• **DIRECTIONS FOR THIS TASK**: Repeat exactly the stretch of lines from the line containing "return Matrix.LocRotScale((x, y, z), Euler([radians(a)" through the line containing "of a camera", both included, and nothing else.
══ MATERIAL
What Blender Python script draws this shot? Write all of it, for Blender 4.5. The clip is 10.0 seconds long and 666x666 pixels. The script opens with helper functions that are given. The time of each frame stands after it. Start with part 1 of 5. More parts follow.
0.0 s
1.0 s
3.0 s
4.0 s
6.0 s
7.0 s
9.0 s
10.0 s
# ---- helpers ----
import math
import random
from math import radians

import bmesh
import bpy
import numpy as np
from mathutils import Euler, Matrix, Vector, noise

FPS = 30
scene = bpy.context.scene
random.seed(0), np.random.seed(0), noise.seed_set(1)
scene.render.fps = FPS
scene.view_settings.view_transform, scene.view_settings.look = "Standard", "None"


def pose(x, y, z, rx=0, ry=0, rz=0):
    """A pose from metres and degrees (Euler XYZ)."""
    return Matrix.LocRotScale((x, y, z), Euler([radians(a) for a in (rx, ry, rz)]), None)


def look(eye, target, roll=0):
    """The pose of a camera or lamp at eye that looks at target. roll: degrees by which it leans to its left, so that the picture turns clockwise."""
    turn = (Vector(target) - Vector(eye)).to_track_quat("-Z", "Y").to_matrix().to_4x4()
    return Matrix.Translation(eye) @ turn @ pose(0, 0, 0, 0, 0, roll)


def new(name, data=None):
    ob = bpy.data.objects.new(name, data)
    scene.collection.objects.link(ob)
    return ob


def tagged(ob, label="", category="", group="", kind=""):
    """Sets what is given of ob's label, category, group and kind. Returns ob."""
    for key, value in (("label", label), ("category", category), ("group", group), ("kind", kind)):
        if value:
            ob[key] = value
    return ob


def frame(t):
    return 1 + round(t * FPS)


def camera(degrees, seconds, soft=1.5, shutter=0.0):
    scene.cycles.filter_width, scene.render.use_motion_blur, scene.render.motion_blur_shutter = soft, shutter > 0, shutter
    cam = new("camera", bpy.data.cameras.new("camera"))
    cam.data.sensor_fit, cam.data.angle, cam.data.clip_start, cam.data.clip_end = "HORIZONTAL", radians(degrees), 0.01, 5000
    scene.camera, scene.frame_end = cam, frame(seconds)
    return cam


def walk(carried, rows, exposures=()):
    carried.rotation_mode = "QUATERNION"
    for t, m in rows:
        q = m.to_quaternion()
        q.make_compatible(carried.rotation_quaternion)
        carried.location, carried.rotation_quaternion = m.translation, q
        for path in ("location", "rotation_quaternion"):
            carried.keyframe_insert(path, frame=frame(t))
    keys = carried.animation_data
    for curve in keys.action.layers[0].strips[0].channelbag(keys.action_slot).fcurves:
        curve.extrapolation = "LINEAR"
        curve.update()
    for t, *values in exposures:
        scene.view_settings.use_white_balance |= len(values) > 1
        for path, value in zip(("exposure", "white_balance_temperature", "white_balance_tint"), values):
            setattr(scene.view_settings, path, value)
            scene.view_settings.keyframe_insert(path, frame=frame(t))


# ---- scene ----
════
• **FINAL ANSWER**:
    return Matrix.LocRotScale((x, y, z), Euler([radians(a) for a in (rx, ry, rz)]), None)


def look(eye, target, roll=0):
    """The pose of a camera or lamp at eye that looks at target. roll: degrees by which it leans to its left, so that the picture turns clockwise."""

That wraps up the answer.